The exhibition is divided among three galleries, with the body the first major theme and an enduring subject for this revered artist. The introductory room displays versions of the female body under psychological siege and a series of signature spider prints that are allegorical in nature. The first gallery also features Bourgeois’s five prints of the Crochet series, where the resilience theme one sees in her images of the female body and spider has now been abstracted and reduced to symbols and shapes through the act of weaving, twisting, and knotting material.

In the second gallery, the body becomes the chief player again, though now there are two or more bodies involved, usually couples, but also a mother and child, and a significant amount of abstraction. Here in ebullient prints and a large aluminum sculpture the spiral appears as a prominent motif and suggests the literal intertwining and enveloping nature of relationships. The theme of memory features in this middle gallery as well. At the beginning of her ninetieth decade, in 2002, Bourgeois constructed Ode à l'Oubli (Ode to Forgetting), her first fabric book, compiled from her garments and linens that she had kept over a lifetime. The linen came from sixty-year-old monogrammed hand towels from her trousseau. Working from one page to the next, Bourgeois cut and arranged pieces from silk, nylon, rayon, and other fabrics to form color collages. The original, unique Ode à l'Oubli is both personal artifact and a cathartic object of transformation. For the artist, finding temporary peace from plaguing anxieties was reached through making art such as this that entailed habitual handwork, as in other works on view. The unbound work shown in the exhibition duplicates that unique book, using vintage textiles, state-of-the-art lithography, and fabric-dying processes, and is a marvel stretching the limits of printmaking.

The third and last gallery presents the sequential Hours of the Day, from 2006, a print series surrounding the theme of time. Printed on fabric with rhythmic bars of lines referencing sheet music, each panel features an abstracted, twenty-four-hour printed clock pointing to the time of day, along with a title or saying, sometimes cryptic, sometimes confessional, taken from her diaries. Somewhat reminiscent of a medieval book of hours with written prayers for each hour, the series suggests that living in the past was a preoccupation of her time, though wanting to forgive and forget and live in the present was a real desire, as she noted on an earlier, related drawing for this series.

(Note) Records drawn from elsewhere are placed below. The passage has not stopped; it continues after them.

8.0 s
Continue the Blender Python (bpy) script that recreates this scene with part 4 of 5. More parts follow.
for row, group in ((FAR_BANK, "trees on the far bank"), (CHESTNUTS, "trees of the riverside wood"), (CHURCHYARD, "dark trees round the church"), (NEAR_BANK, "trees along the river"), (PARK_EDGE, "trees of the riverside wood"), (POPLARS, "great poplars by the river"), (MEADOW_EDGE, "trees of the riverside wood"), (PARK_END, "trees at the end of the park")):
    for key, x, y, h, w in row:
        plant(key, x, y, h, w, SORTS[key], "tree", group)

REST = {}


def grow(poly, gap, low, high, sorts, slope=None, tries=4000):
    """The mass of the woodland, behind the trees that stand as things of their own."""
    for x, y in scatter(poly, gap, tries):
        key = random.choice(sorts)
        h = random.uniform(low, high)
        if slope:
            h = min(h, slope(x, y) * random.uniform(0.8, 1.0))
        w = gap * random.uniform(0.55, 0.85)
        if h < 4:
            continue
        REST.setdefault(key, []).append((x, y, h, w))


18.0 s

At age seventy Bourgeois was the first woman to be accorded a retrospective at the Museum of Modern Art, New York. Honored with numerous exhibitions, in 2007, a full-career retrospective premiered at the Tate Modern, London, and toured to Centre Pompidou, Paris; the Solomon R. Guggenheim Museum, New York; the Museum of Contemporary Art, Los Angeles, and the Hirshhorn Museum & Sculpture Garden, Washington, DC. In 2017, the Museum of Modern Art premiered Louise Bourgeois: An Unfolding Portrait exploring the prints, books, and creative process of this celebrated artist.

Louise Bourgeois: Ode to Forgetting, From the Collections of Jordan D. Schnitzer and His Family Foundation is organized by the Jordan Schnitzer Museum of Art at Washington State University, in collaboration with the Frances Lehman Loeb Art Center, Vassar College.